Business

Best MBA Program in the Land... Cornell

Best MBA Program in the Land... Cornell

By Louis Lavelle

I never thought I’d see a ranking where Wharton is NOT in the top 3, but an economist at Vanderbilt University’s b-school has created just that.

Mike Shor took the top 50 MBA programs in the latest ranking by U.S. News & World Report (why not use BW's list Mike?) and attempted to calculate what portion of actual salaries is above and beyond what grads would have earned with a degree from an “average” MBA program, based on GMAT scores and college grades. His goal was to remove the selection bias inherent in some rankings—the tendency for really smart people, who would have been high paid regardless of where (or if) they got a degree, to attend the very best schools.

So which programs fared best in Shor’s ranking? Drum roll please...

1. Cornell (Johnson)
2. Indiana-Bloomington (Kelley)
3. University of Virginia (Darden)
4. Texas-Austin (McCombs)
5. Harvard
6. Vanderbilt (Owen)
7. Rice (Jones)
8. Minnesota-Twin Cities (Carlson)
9. MIT Sloan
10.Maryland-College Park (Smith)
11.Georgetown (McDonough)
12.Ohio State (Fisher)
13.NYU (Stern)
14.Duke (Fuqua)
15.UNC-Chapel Hill (Kenan Flagler)
16.Brigham Young (Marriott)
17.Rochester (Simon)
18.Texas A&M; (Mays)
19.Northwestern (Kellogg)
20.Boston College (Carroll)

The entire list of 50 schools is available on Shor's blog (use the link above), and a brief item about the ranking appeared on Inside Higher Ed this morning. If it's Wharton you're looking for, I'll save you the trouble of clicking through...it's No. 21. Ouch.

I wonder how much Vanderbilt's U.S. News ranking (44) contributed to Shor's desire to build a better ranking, especially one that puts his own school at No. 6. But regardless of his motives I think there's a lot to recommend this ranking methodology.

While I'm a little uncomfortable with any ranking that relies on estimates of what grads "woulda coulda" earned at an "average" MBA, Shor's methodology (which can be found on his blog) does a good job of teasing out the selection bias so that all that remains is the MBA program's true market value--something that gets lost in the U.S. News ranking, which relies on reputational measures (b-school deans, recruiters), salaries and employment rates, selectivity, GMAT scores and few other items. I will, however, point out that his study suffers from its own selection bias: the only schools he considered were the U.S. News top 50. I wonder what the results would have been had Shor cast a wider net.

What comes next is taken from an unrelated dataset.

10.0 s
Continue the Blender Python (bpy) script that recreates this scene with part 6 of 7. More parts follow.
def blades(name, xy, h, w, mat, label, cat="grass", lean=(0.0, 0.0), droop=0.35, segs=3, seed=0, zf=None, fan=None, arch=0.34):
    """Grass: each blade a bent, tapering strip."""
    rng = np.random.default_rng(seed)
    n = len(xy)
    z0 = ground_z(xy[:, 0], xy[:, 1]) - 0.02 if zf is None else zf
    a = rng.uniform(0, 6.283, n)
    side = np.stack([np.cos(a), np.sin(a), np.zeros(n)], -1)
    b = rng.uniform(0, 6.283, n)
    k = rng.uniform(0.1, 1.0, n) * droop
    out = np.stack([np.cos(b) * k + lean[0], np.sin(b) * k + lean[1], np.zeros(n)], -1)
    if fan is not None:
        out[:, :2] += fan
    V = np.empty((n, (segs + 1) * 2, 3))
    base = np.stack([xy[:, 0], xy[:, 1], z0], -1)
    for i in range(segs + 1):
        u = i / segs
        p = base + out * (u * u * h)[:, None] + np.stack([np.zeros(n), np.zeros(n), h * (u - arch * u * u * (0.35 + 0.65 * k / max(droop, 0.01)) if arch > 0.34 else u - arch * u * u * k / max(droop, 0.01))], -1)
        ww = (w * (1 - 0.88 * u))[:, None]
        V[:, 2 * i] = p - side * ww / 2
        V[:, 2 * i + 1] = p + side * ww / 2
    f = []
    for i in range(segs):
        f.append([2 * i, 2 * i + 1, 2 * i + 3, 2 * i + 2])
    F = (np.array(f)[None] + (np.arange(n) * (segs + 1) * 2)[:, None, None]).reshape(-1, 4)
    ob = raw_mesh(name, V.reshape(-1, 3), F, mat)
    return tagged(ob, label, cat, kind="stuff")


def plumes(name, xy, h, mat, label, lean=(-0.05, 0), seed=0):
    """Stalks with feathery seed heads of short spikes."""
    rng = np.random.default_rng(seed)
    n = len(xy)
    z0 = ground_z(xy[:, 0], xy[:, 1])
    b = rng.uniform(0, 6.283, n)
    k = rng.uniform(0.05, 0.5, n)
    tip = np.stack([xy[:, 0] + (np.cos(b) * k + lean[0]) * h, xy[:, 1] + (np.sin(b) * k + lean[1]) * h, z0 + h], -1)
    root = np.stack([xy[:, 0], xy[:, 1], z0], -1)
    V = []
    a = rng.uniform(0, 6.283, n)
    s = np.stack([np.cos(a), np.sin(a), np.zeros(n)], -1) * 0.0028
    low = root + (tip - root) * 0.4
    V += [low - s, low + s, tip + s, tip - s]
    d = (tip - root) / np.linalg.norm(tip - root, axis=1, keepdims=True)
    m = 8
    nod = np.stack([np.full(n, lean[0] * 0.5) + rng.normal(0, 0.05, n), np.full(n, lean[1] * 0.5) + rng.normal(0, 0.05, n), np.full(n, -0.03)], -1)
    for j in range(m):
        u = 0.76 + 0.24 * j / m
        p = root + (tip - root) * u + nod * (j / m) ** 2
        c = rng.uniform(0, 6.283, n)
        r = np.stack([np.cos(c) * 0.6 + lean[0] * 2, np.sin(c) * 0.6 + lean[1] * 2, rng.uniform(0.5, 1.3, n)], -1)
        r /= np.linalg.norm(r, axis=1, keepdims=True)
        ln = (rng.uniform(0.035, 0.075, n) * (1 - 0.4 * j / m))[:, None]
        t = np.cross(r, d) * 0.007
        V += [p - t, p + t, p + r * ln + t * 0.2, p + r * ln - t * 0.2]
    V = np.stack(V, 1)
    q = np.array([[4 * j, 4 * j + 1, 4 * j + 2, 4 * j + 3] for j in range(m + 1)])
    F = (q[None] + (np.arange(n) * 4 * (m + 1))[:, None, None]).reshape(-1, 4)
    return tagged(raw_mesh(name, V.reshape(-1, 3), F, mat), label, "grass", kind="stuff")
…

But that's just me. What does everyone else think of Shor's ranking?


Reader Comments

Julie P.

June 22, 2008 12:35 PM

I think Shor's (Not Schor) rankings are better than the US News.

Sam

June 23, 2008 8:56 PM

Perhaps a perusal of Mike's follow-up post would benefit, well, all involved.

http://www.dis-equilibrium.com/2008/06/how-to-become-infamous-in-under-three.html

Louis

June 24, 2008 9:08 AM

Thanks Sam. Mike's new post makes an important point about BW's own ranking--namely that our recruiter survey "conflates the quality of student with the quality of the school" and suffers from the same self-selection bias that he criticized the U.S. News ranking for. I urge everyone to read it. However I have to take issue with his notion that he "did not 'name' any school as the top school." The original post includes a list that is identified as a "ranking," and the individual schools on the list are given a "rank." Sorry, Mike, if it looks like a ranking and smells like a ranking...it's a ranking. Even if you did it in the wee hours of the morning and with the most tongue-in-cheek intentions.